STA-21 or Seaman to Admiral - 21 is a United States Navy commissioning program, designed to enable active-duty sailors to get a college degree and become commissioned officers.

==History==
Seaman to Admiral was previously one of several different paths for active-duty sailors to become commissioned officers. The diversity of programs lacked uniformity in benefits, selection procedures, educational opportunities, and program requirements, and created a confusing system of program applications, deadlines, and options for fleet applicants which was complex for the Navy to manage and administer. As a result, the Navy combined most of these commissioning paths into one consolidated program preserving the "Seaman to Admiral" name, possibly during the 1994 STA program rebirth.

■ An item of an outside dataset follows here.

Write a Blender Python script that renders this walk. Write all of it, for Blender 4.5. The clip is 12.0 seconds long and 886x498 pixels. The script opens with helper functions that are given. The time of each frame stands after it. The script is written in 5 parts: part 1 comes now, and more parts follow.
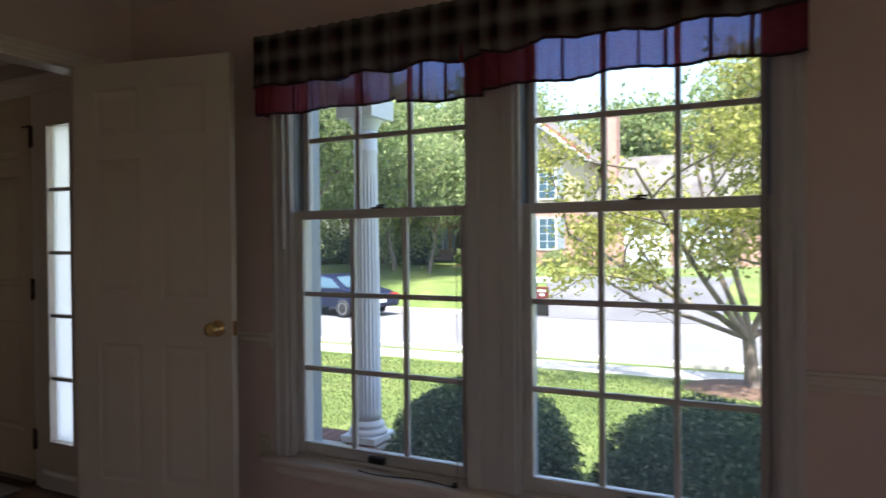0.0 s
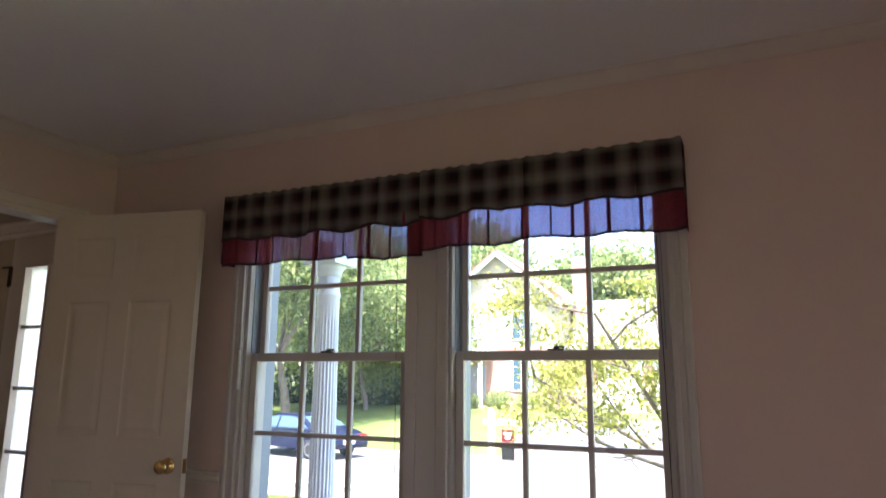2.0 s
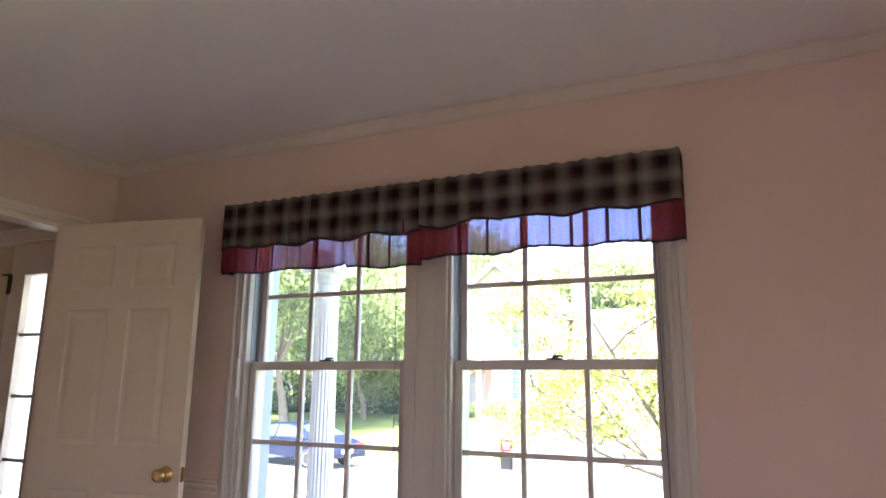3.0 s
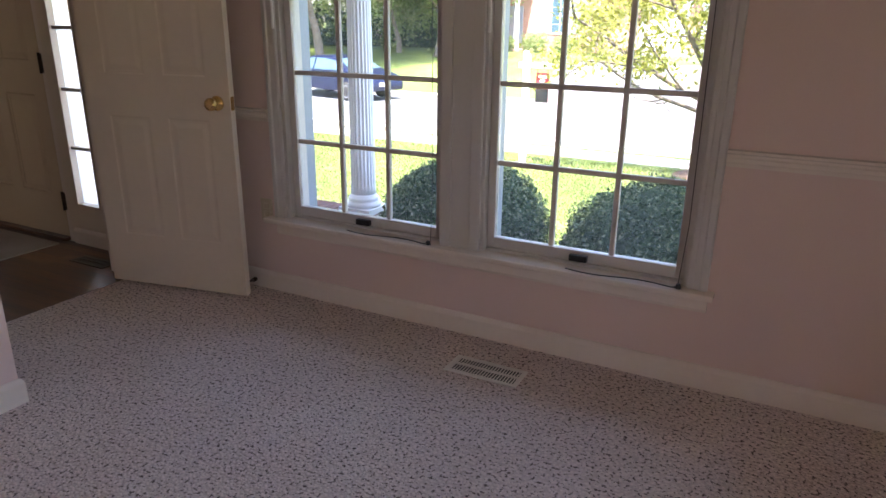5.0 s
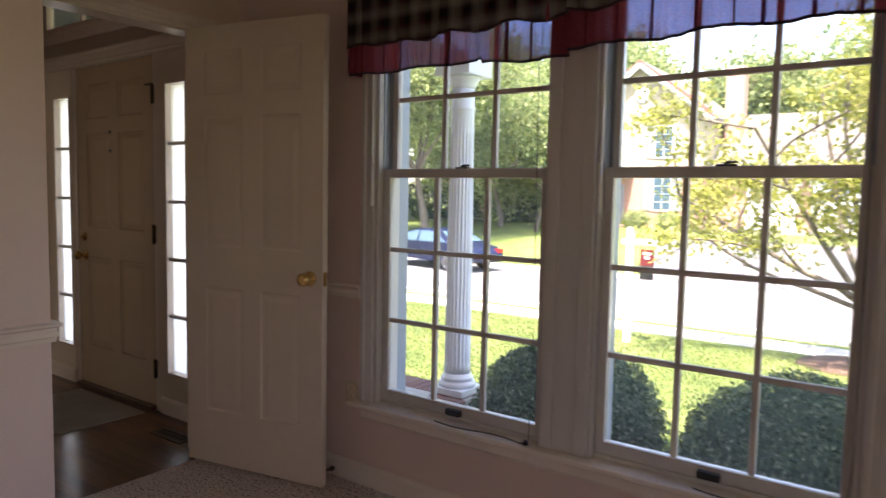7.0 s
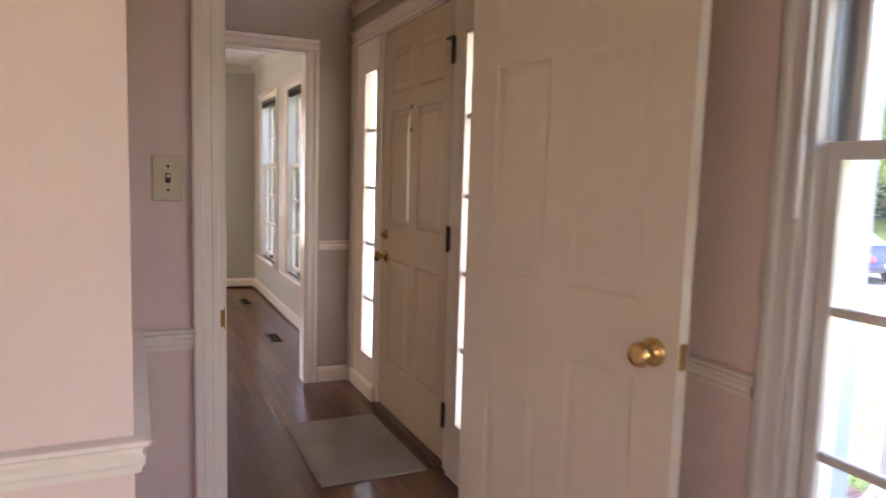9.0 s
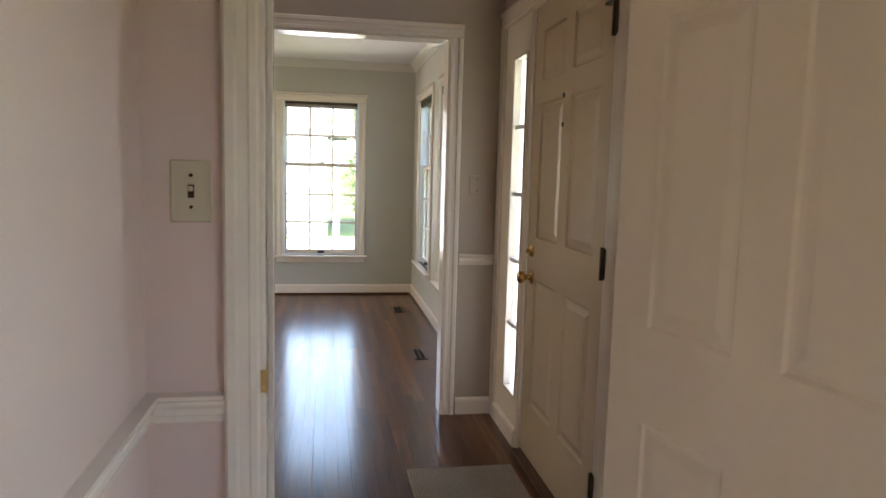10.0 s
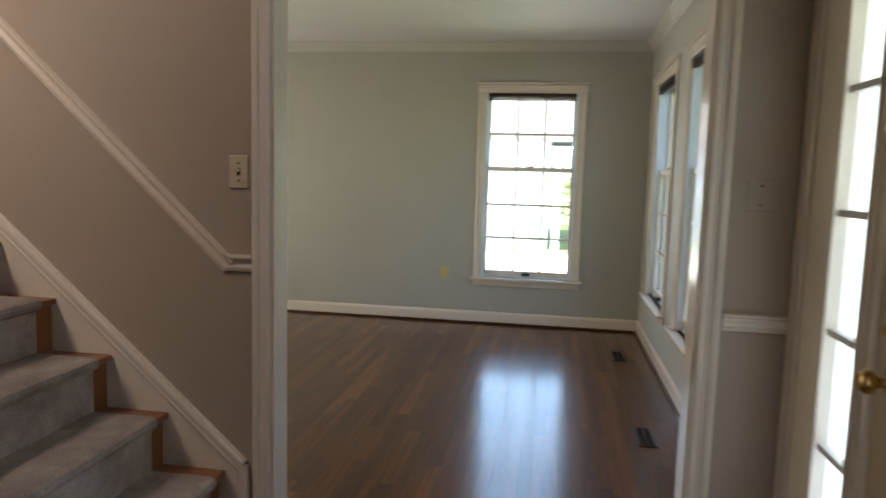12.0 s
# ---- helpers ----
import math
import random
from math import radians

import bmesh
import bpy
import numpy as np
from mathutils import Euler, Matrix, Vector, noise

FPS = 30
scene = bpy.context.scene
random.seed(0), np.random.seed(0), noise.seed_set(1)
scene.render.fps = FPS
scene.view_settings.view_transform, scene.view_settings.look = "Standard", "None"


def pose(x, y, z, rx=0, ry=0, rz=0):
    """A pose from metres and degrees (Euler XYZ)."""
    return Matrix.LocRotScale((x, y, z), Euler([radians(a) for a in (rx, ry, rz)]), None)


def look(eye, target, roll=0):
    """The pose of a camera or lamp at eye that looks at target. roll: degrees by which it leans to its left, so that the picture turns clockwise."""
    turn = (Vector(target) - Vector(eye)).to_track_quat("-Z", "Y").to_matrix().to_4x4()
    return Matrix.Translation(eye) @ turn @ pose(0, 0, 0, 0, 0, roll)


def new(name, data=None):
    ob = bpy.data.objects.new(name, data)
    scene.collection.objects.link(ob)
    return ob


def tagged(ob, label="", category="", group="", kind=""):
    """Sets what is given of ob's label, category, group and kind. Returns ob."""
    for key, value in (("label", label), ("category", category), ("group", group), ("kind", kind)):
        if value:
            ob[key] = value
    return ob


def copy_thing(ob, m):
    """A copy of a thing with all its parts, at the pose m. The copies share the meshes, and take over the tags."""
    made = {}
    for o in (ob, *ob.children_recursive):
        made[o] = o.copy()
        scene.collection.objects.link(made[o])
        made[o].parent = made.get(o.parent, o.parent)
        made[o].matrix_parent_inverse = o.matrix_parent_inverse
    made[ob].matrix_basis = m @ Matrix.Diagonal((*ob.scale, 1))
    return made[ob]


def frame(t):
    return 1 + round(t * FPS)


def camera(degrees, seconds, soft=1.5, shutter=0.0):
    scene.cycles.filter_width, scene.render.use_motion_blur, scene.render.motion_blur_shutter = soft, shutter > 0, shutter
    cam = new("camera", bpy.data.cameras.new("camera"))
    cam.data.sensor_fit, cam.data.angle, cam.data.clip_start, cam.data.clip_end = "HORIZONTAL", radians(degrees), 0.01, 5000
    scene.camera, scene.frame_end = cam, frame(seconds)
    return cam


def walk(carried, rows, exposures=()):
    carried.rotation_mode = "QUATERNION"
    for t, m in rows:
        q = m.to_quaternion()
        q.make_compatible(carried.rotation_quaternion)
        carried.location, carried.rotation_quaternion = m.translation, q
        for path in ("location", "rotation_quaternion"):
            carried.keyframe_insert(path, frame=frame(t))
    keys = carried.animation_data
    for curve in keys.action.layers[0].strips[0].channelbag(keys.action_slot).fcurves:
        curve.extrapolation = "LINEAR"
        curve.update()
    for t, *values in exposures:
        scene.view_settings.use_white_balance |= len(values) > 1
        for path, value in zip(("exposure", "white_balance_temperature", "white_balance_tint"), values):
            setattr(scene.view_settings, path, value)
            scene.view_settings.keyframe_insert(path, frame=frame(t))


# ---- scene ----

In 2020 former enlisted SEAL Matthew J. Burns was promoted to rear admiral, making him the first sailor commissioned through the current Seaman to Admiral program to do so.

==Current==
The STA-21 commissioning program is designed to allow active-duty sailors with high ability to gain a college education and become commissioned officers in the unrestricted line (URL), special duty officer (intelligence), special duty officer (cryptologic warfare, formerly information warfare and cryptologist), nurse corps (NC), nuclear, supply corps (SC), civil engineer corps (CEC), explosive ordnance disposal (EOD), or SEALs. The program is highly competitive for sailors selected from the fleet; the average selection rate has ranged from 10% to 24% from 2001 to 2010.

In 2011, the program became much more selective for non-nuclear applicants. In 2013, 19 non-nuclear officer candidates were selected out of 542 applicants (3.5%). For nuclear applicants, the average selection rate has ranged from 20% to 25% since 2010.

All STA-21 Officer Candidates report to the Naval Science Institute before going to their assigned college.